"While you need to personalize content based on your segmentation goals, the cultural greeting can be even more important than the body of the email. First impressions matter."
How do you create emails that meet global cultural requirements and build relationships internally and externally while also providing a consistent worldwide branded message?
TIP: Verify you’re greeting your global contacts in the way that matters...before you finalize the back-end work.
While you need to personalize content based on your segmentation goals, the cultural greeting can be even more important than the body of the email. First impressions matter. If you can’t greet the contact in an appropriate cultural manner, why should they trust you and read the content you take such great pains to develop? Your contact may open the email, but it will definitely be harder to persuade them to convert.
In the US, we’re more informal in our greeting than other regions, using the first name in most cases.
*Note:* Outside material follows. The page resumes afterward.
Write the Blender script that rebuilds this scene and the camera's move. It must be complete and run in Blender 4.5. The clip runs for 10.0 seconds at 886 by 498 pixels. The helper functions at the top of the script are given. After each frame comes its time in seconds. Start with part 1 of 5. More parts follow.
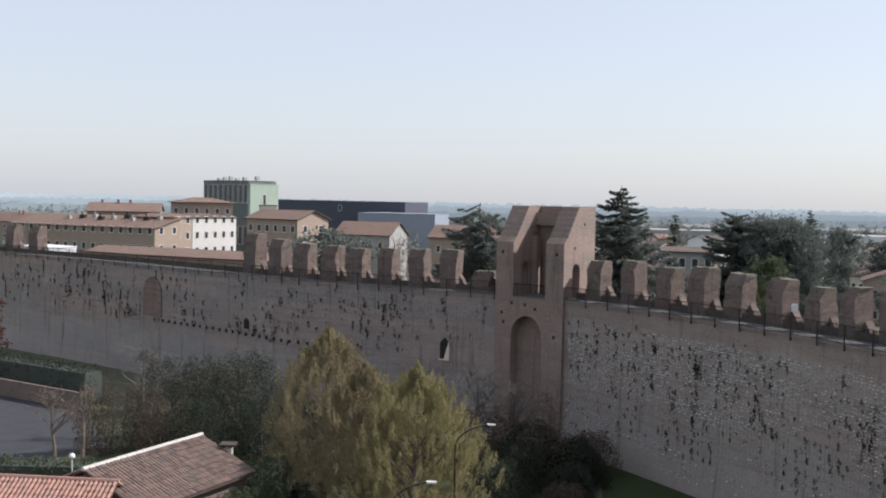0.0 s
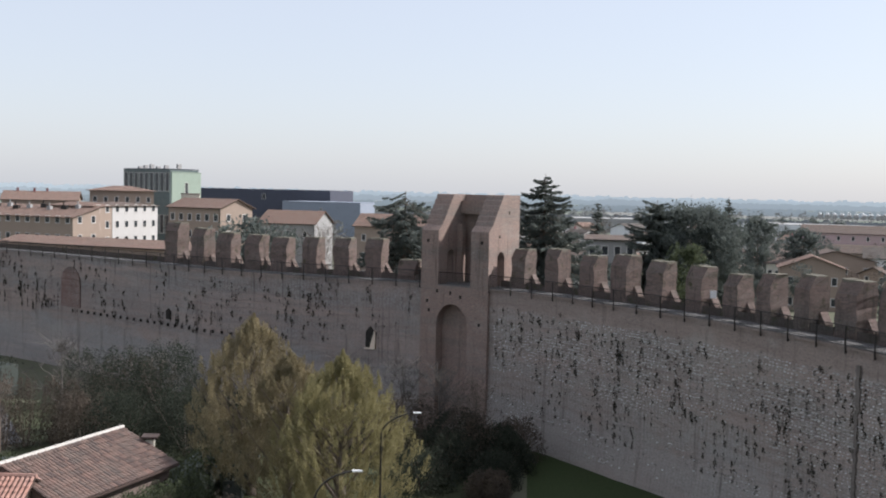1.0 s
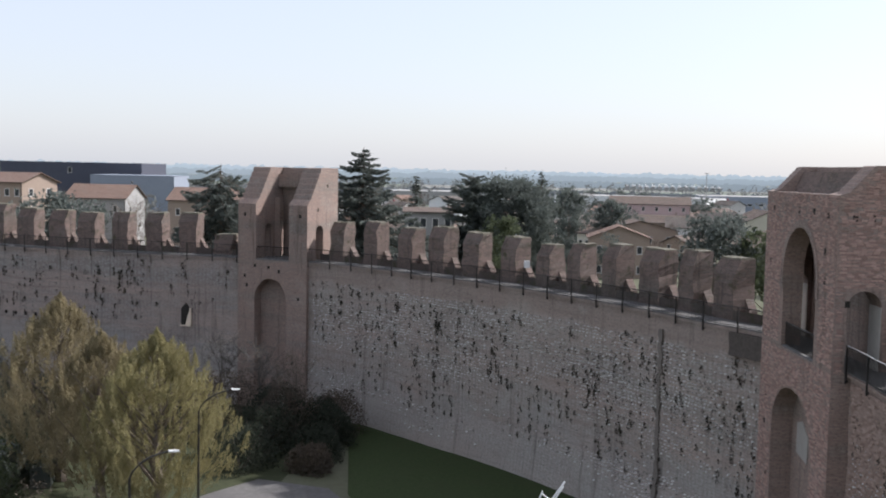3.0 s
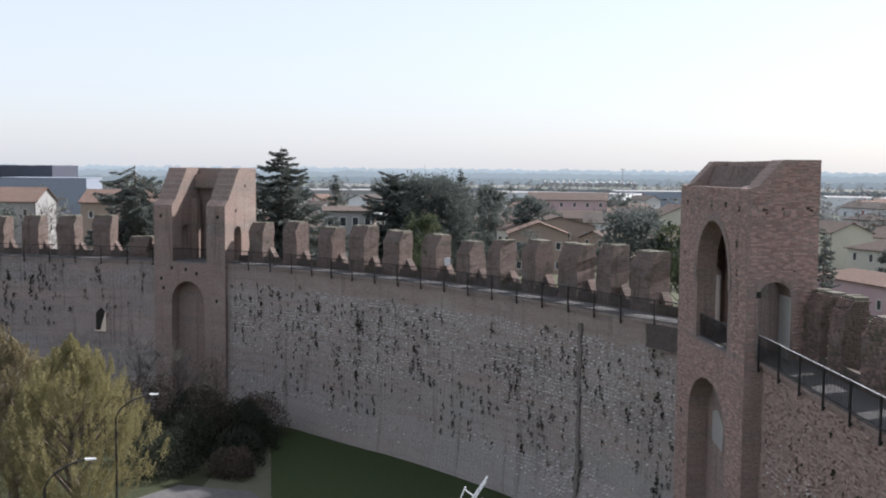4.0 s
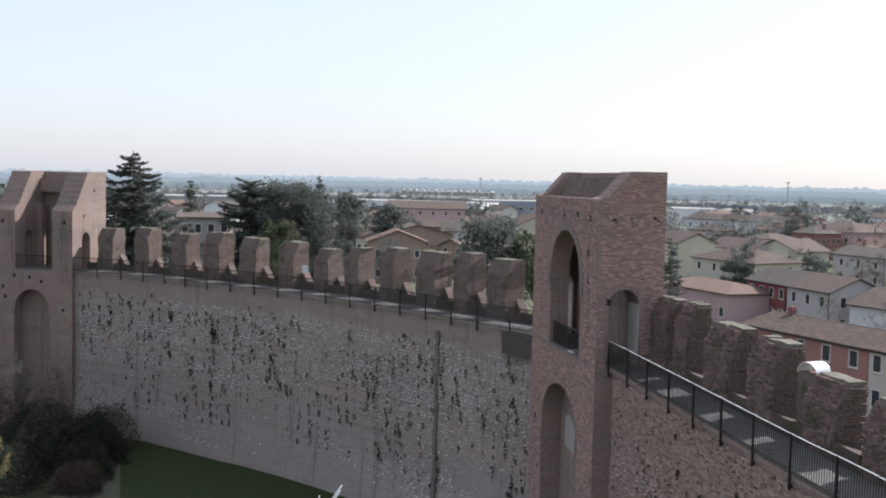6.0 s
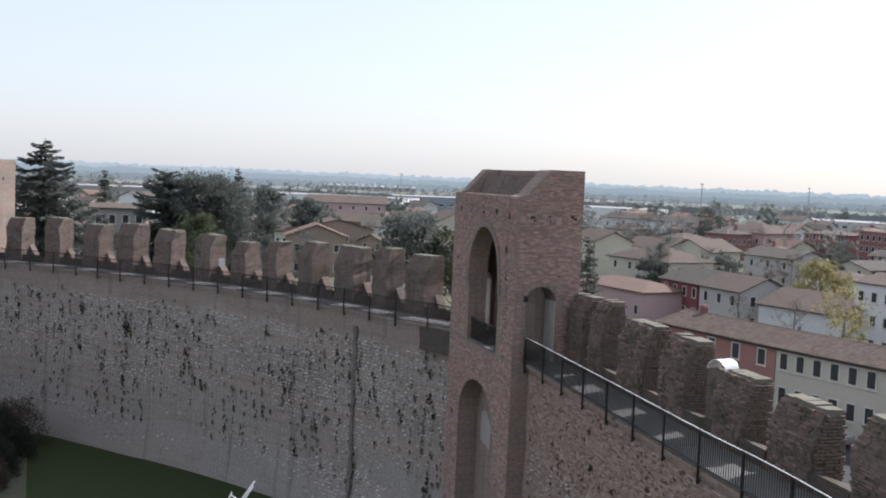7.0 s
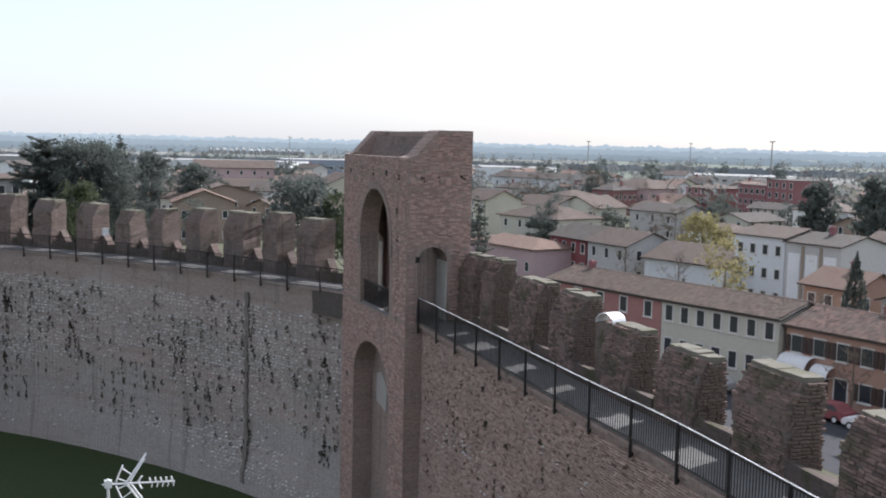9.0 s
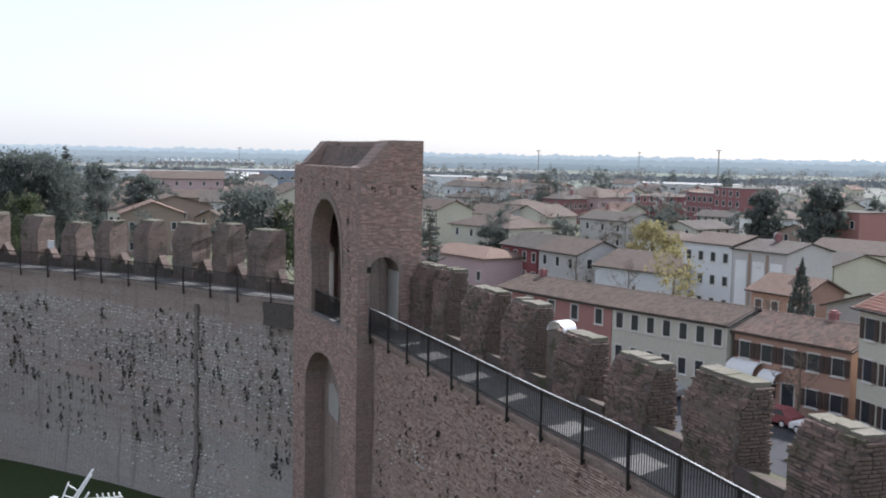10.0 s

However, in Japan, Germany, and other areas they still have traditionally formal greetings, and they address local contacts with gender and title and last name.
When we launched our global automation tool, we mapped fields that provided the informal greeting and that we thought worked worldwide. However, even though we went through the normal requirement meetings and processes before launch, we quickly heard from our global peers that it was not enough. They were getting feedback from their contacts that our emails appeared disrespectful.
Here’s one example of the different needs in the U.S. compared to Germany:
The local teams had to add additional workflow to meet local personalization requirements, including exporting the lists, adding title or additional greeting information, doing a manual scrub of the data, and then reloading the lists into the system. This added about an hour to every one of those emails, resulting in high levels of lost productivity and frustration for our global peers. We quickly realized we needed solve this problem.
Unfortunately, the technical resources had already been reassigned to other projects. It took several prioritization conversations, including ones with global management, to get the resources allocated again and map the necessary fields. Beyond the technical work, we also revised the email templates with dynamic fields and provided additional training so the teams could easily use these new items. Ultimately, by not adding these dynamic fields before we completed launch materials, we cost the company revenue and profit potential because of the damaged relationships, rework, lost productivity, and re-allocation of project time.
Solution: To solve this moving forward, we take extra time to review field requirements with the email and technical teams before building other backend items. We also established a yearly ‘field review’ to ensure we have the necessary items to make appropriate cultural greetings and content as our global email needs change and evolve. The teams included in this review are database management teams, global email peers, and two technical teams. They all work together to identify field changes, business impact, and project timelines. By implementing this yearly review we’ve streamlined the requests for new fields and developed a planned update process which ultimately saves the company precious resource time and business costs. And, we found that other business units can also plan for this update and allocate potential resources, if needed.
Beyond the hard costs we’re saving, we have established more trust within our greater organization. They know we will continuously listen to the local feedback and be willing to support both the global community and the corporate needs.